-- Start SUPPLIED DATA --
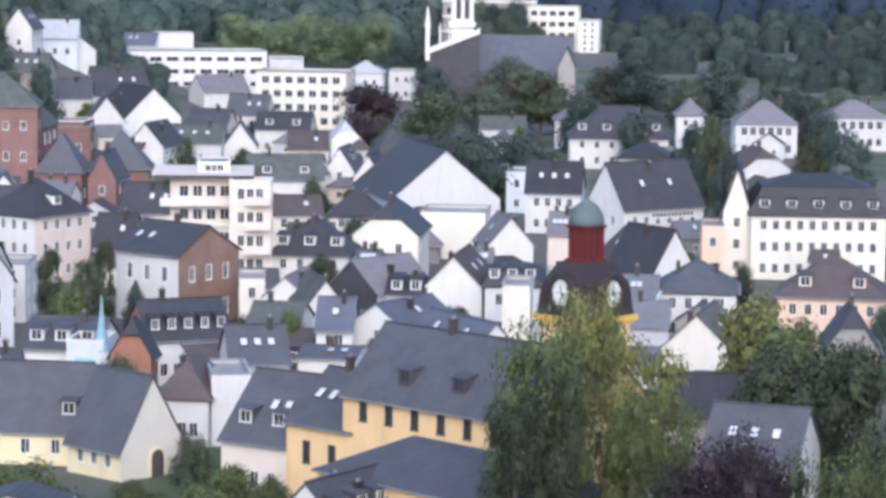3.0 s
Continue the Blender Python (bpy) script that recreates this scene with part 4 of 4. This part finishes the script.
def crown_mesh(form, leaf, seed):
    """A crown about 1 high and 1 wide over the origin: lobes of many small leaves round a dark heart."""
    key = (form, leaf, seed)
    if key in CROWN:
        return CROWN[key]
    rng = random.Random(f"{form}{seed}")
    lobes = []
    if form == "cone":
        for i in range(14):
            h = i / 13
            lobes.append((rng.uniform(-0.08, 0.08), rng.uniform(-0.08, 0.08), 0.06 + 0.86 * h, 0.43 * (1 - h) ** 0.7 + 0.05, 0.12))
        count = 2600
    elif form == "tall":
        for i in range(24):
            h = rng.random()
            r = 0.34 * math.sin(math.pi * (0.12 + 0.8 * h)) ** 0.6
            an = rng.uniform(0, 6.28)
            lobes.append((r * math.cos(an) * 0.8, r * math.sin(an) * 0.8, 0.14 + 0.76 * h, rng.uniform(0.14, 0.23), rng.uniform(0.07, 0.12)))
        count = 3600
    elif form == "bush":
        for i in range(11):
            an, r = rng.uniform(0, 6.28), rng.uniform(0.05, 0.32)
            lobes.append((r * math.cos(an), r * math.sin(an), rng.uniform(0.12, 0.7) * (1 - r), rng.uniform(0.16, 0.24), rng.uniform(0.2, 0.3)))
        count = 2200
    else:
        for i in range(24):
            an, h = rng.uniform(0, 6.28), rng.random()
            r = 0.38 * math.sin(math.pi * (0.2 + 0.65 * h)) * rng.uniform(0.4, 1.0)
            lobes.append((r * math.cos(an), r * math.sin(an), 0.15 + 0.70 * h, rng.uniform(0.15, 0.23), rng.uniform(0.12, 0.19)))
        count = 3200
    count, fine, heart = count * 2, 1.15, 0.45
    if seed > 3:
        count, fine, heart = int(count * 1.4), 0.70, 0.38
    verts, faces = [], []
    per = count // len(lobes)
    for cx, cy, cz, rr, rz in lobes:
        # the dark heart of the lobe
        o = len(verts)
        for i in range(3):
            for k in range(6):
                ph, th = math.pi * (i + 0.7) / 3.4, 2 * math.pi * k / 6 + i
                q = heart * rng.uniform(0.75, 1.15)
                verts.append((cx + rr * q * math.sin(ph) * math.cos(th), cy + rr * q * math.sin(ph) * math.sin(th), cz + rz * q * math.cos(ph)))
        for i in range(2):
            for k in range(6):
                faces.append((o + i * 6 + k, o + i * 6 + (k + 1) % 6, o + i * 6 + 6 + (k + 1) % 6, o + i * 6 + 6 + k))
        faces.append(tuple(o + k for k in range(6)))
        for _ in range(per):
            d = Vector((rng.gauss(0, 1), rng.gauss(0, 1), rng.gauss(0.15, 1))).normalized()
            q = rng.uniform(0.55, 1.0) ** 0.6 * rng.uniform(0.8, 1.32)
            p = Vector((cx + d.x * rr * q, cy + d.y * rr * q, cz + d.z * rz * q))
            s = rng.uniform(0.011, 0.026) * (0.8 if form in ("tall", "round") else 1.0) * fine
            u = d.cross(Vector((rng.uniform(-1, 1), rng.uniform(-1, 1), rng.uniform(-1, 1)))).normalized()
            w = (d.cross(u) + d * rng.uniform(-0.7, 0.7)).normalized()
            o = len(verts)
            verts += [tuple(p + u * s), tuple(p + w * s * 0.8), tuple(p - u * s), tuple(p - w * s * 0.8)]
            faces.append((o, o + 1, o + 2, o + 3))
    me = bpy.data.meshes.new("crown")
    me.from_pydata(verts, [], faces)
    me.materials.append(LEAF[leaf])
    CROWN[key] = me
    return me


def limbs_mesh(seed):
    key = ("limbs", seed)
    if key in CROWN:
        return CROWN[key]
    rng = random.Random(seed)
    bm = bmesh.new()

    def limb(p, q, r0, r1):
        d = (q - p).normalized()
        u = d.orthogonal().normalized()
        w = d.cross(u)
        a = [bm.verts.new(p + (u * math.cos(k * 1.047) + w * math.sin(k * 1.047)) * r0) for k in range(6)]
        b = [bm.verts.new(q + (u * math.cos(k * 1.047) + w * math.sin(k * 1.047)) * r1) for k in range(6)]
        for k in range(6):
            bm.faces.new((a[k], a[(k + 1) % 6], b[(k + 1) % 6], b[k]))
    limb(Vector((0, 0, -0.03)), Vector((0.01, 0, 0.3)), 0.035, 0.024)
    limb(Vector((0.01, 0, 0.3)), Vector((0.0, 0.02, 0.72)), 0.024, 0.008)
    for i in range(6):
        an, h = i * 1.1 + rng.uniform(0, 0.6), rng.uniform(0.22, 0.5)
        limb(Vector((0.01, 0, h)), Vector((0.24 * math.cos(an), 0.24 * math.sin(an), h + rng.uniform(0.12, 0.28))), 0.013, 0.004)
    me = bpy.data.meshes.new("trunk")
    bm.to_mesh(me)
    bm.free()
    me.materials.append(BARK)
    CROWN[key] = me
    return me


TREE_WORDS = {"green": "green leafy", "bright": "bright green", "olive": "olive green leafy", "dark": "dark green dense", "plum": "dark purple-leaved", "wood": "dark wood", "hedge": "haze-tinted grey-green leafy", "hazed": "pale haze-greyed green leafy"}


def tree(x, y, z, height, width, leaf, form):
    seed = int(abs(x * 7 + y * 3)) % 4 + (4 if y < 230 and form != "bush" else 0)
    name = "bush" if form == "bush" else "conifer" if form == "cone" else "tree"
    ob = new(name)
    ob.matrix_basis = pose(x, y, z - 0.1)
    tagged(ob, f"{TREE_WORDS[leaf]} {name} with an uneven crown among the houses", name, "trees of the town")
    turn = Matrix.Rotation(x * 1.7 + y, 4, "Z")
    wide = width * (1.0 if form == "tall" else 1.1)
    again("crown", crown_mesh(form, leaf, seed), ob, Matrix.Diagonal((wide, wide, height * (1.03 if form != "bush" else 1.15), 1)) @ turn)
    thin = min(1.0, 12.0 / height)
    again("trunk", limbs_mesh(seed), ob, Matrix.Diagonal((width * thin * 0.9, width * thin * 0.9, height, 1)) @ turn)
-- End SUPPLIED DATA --
**YOUR TASK**
Take every line above carrying "with" and return it.

**CORRECT RESPONSE**
Continue the Blender Python (bpy) script that recreates this scene with part 4 of 4. This part finishes the script.
    tagged(ob, f"{TREE_WORDS[leaf]} {name} with an uneven crown among the houses", name, "trees of the town")